8.2.2 Arioc settings

Below, we document how the names of settings accepted by BiocMAP correspond to variables in Arioc configuration. For documentation on those Arioc configuration variables, see here.

  • arioc_queue: when running BiocMAP on an SGE/SLURM-based cluster, it is assumed GPU resources are available via a “queue” on the cluster. This variable must be set by the user to the queue name, in order to properly run BiocMAP.
  • batch_size: this is passed to the “batchSize” attribute of the “AriocU” or “AriocP” element of the config for AriocU or AriocP.
  • gapped_seed: this is passed to the “seed” attribute of the “gapped” element of the config for AriocU or AriocP.
  • nongapped_seed: this is passed to the “seed” attribute of the “nongapped” of the config for AriocU or AriocP.
  • gapped_args: these arguments in string form are passed literally to the “gapped” element of the config for AriocU or AriocP.
  • nongapped_args: these arguments in string form are passed literally to the “nongapped” element of the config for AriocU or AriocP.
  • x_args: these arguments in string form are passed literally to the “X” element of the config for AriocU or AriocP.
  • max_gpus: an integer, specifying how many GPUs to use, per sample, during alignment. Generally, it is recommended to keep this value at 1 unless there are more GPUs available than samples in your dataset.
  • manually_set_gpu: (true or false) a boolean specifying whether to have BiocMAP search for an available GPU and set CUDA_VISIBLE_DEVICES “manually” when performing alignment.

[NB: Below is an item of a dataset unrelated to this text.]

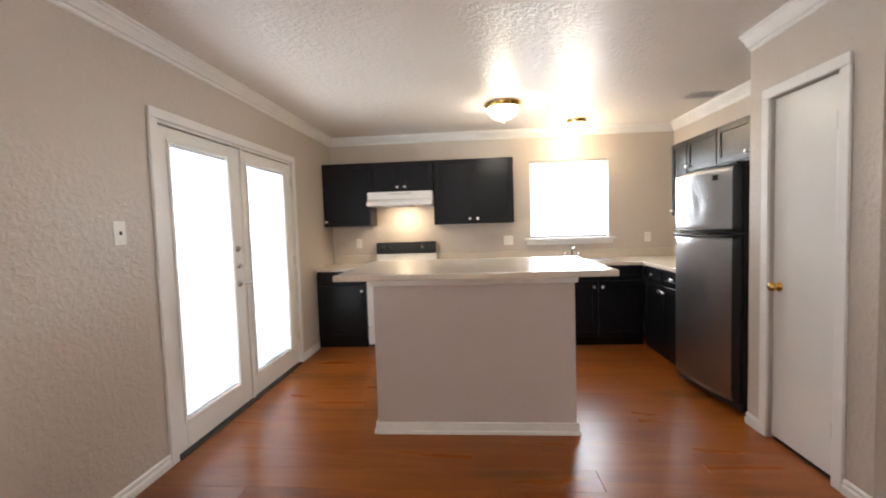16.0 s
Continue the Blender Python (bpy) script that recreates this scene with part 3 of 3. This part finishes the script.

Generally, this should be set to false on computing clusters managed by a job scheduler like SLURM or SGE, since typically a proper job scheduler handles these details on behalf of the user. By contrast, on a local machine (where typically there is no job scheduler), this variable should be set to true to ensure two samples don’t get aligned simultaneously on the same GPU (which often results in crashing due to insufficient memory).
  • gpu_perc_usage_cutoff: a percentage, specified as an integer, of GPU utilization (as measured by nvidia-smi) below which a GPU is considered “unoccupied” and thus available to use during alignment with Arioc. This setting only applies if manually_set_gpu is true.

8.2.3 Miscellaneous settings

  • kallisto_single_args: literal arguments to pass to ‘kallisto quant’ for single-end samples, as part of the process for estimating bisulfite conversion efficiency when using the ‘–with_lambda’ option.